The way it worked was: If you wanted to party with Crowley and his coven of orgiasts, that was cool with them – Crowley’s motto was “Do As You Please” after all – but there was one catch. To party with them, you had to first survive for a time in Le Chambre de Cauchmars, The Room Of Nightmares. The room was basically just a room, but with frescoes of Heaven, Earth, and especially Hell painted on the walls. The image of Hell was said to have contained some of the foulest, most depraved things ever. But still, not so bad right? Not so fast, champ. Before you began your time in the room, you had to take Papa Crowley’s special mixture of hashish and opium and acid and then trip the light fantastic as the walls of the Nightmare Room seemed to literally come alive and try to rip the flesh off of your bones.

Look at that silly dork.

Charming, right? The idea was to make your soul vulnerable to every evil spirit there was to master them, to survive a gaze into the abyss of horrible and come out stronger for it. Also, it must’ve been fun for Crowley and his fellow dungeon folk to watch people just losing their shit left and right.

Ah, to be at the whimsy of the magic man. And then there’s music: Primarily “Moonchild” by King Crimson, which I was reminded of coincidentally just a moment ago (I shit you not) when “The M62 Song” by The Doves came on, which includes portions of the song by King Crimson. What weird, small world.

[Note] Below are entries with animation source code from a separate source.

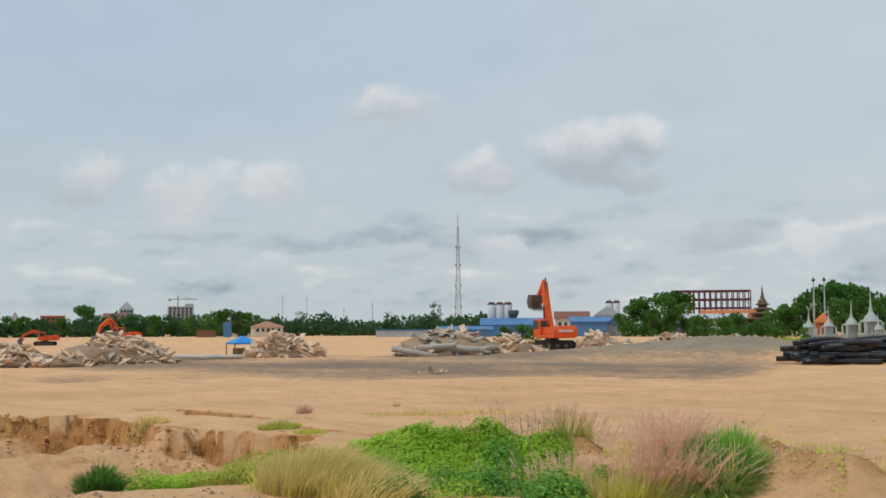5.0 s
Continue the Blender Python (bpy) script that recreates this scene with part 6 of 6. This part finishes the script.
veg = random.Random(91)
crest = [(veg.uniform(39.2, 50.0), veg.uniform(17.0, 19.0), veg.uniform(0.32, 0.58), veg.uniform(0.3, 0.6), veg.uniform(0.14, 0.30)) for k in range(29)]
face = [(veg.uniform(38.6, 50.0), veg.uniform(14.2, 16.4), veg.uniform(0.28, 0.5), veg.uniform(0.25, 0.45), veg.uniform(0.16, 0.30)) for k in range(17)]
leaf_mounds("creeper", "bright green creeper cushions over the sandy ridge", crest, 1150, 0.026, "plant", 41)
# darker leaf colour inside the cushions stands for the shade between leaves
leaf_mounds("creeper", "deep green underlayer painting shade inside the creeper cushions", crest, 130, 0.030, "grass_deep", 42, 0.7)
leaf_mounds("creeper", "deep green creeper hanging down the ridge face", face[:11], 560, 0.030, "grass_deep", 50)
leaf_mounds("creeper", "bright green leaves on the ridge face", face[::3], 520, 0.026, "plant", 51, 1.06)
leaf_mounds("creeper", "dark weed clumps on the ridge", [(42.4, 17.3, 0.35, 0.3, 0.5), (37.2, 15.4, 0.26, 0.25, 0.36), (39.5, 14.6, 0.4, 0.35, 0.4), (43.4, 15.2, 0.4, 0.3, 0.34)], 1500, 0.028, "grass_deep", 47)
leaves("creeper", "sparse weeds on the sandy ridge", along(RIDGE, 1.6, 1.2, 0.02, 1.0, 9, 0.75), 3500, 0.03, "grass", 45, 0.12)


def patch(a, d, ra, rd, seed, thin):
    def fn(rng, n):
        aa, q = rng.uniform(0, 6.283, n), np.sqrt(rng.random(n))
        x0, y0 = at(a, d)
        rx, ry = RIGHT(a)
        ax, ay = at(a, 1.0)
        x = x0 + rx * np.cos(aa) * q * ra + ax * np.sin(aa) * q * rd
        y = y0 + ry * np.cos(aa) * q * ra + ay * np.sin(aa) * q * rd
        ok = fbm(x / 0.9, y / 0.9, 3, seed) + 0.5 > rng.uniform(0.1, thin, n)
        return x[ok], y[ok]
    return fn


leaves("creeper", "yellow-green weeds at the gully bottom", patch(58.6, 18.2, 1.15, 1.0, 3, 0.7), 12000, 0.028, "plant", 43, 0.20)
leaves("creeper", "yellow-green weeds at the gully bottom", patch(56.0, 17.5, 0.9, 0.8, 8, 0.8), 6000, 0.028, "grass", 44, 0.20)
# big tufted bush with pink plumes
fountain("bush_grass", "dense deep green grass bush", 31.70, 15.4, 0.36, 3800, 0.98, "grass_deep", 510, 8, 0.55, 0.006, 0.05)
fountain("bush_grass", "lighter green blades in the bush", 31.90, 15.5, 0.44, 6500, 0.95, "bush_green", 520, 20, 0.35, 0.0045, 0.02)
fountain("bush_grass", "pale bowed blades at the foot of the bush", 31.35, 15.1, 0.30, 420, 0.90, "grass_dry", 521, 5, 0.6, 0.005, -0.1)
leaf_mounds("creeper", "bright green leaves of the tufted bush", [(31.8, 15.4, 0.52, 0.4, 0.74)], 1900, 0.018, "bush_green", 48)
plumes("plume_grass", "pinkish feathery grass plumes", 34.0, 15.4, 0.5, 0.4, 400, 1.22, 53, 0.16)
plumes("plume_grass", "pinkish plumes low beside the bush", 34.3, 14.9, 0.5, 0.3, 200, 0.70, 153, 0.35)
plumes("plume_grass", "plumes drooping over the bush", 32.6, 14.9, 0.5, 0.3, 130, 0.80, 154, 0.45)
fountain("plume_grass", "dry straw stems below the plumes", 34.5, 15.1, 0.35, 800, 0.78, "grass_dry", 54, 25, 0.5, 0.0045, 0.25)
fountain("plume_grass", "green blades below the plumes", 34.8, 15.2, 0.5, 700, 0.6, "grass", 155, 20, 0.5, 0.006, 0.1)
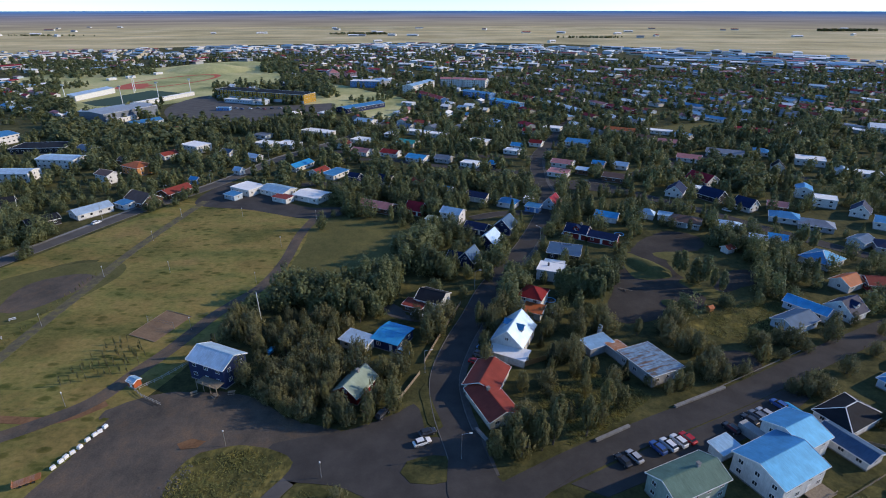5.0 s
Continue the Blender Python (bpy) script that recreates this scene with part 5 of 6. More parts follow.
grove([(163, 403), (192, 392), (199, 357), (169, 322), (167, 342), (161, 374)], 5.6, 6, 10, "bws")
grove([(233, 516), (355, 535), (261, 413), (227, 402), (235, 451)], 7.3, 7, 11, "ws")
grove([(104, 559), (181, 517), (135, 403), (90, 404), (88, 467)], 8.5, 5, 9, "bws")
grove([(-201, 541), (-125, 540), (-90, 501), (-95, 454), (-170, 485)], 5.6, 6, 9, "bs")
grove([(81, 125), (90, 127), (87, 119), (79, 117)], 3.2, 2.5, 4, "w")
grove([(70, 101), (75, 102), (74, 97), (68, 96)], 2.9, 2, 3.4, "w")
grove([(-74, 89), (-64, 104), (-57, 111), (-47, 100), (-47, 86), (-58, 81)], 5.0, 1.4, 3.2, "w")
grove([(-60, 122), (-46, 128), (-46, 100), (-44, 78), (-78, 76), (-70, 100)], 5.2, 1.0, 2.0, "w")
grove([(22, 114), (32, 112), (32, 105), (22, 104)], 3.7, 4, 7, "bw")
grove([(43, 120), (50, 122), (49, 114), (42, 112)], 3.2, 4, 7, "bw")
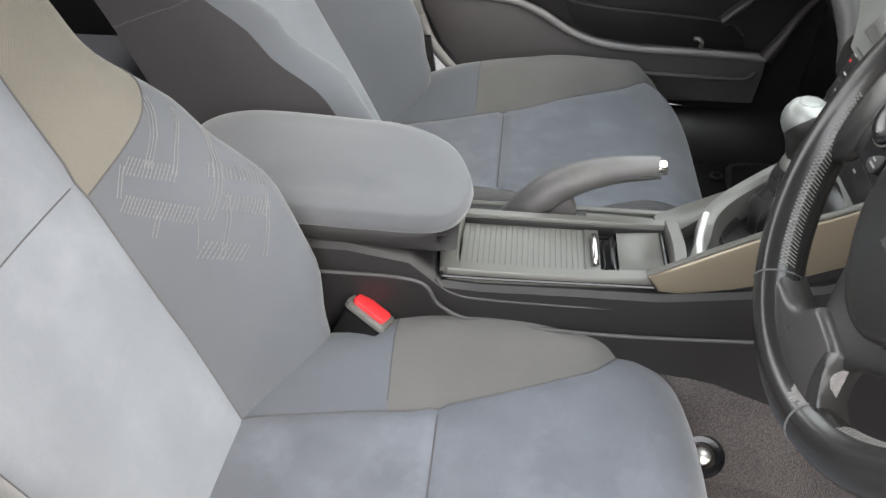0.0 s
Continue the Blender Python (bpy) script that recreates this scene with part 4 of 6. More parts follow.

But, ah, the moon. The lunar eclipse. Night and day, masculine and feminine. From an art perspective, or a crazy black magic perspective, there’s just something more infinitely interesting and mysterious about the moon, right? Something that just makes us want to put pictures of wolves howling at it on t-shirts. Apollo was a douchebag, and it’s not like you can sit there and stare up at the sun, but you can spend hours and hours and hours just staring up at the moon, letting it’s majesty wash over you and inspire you.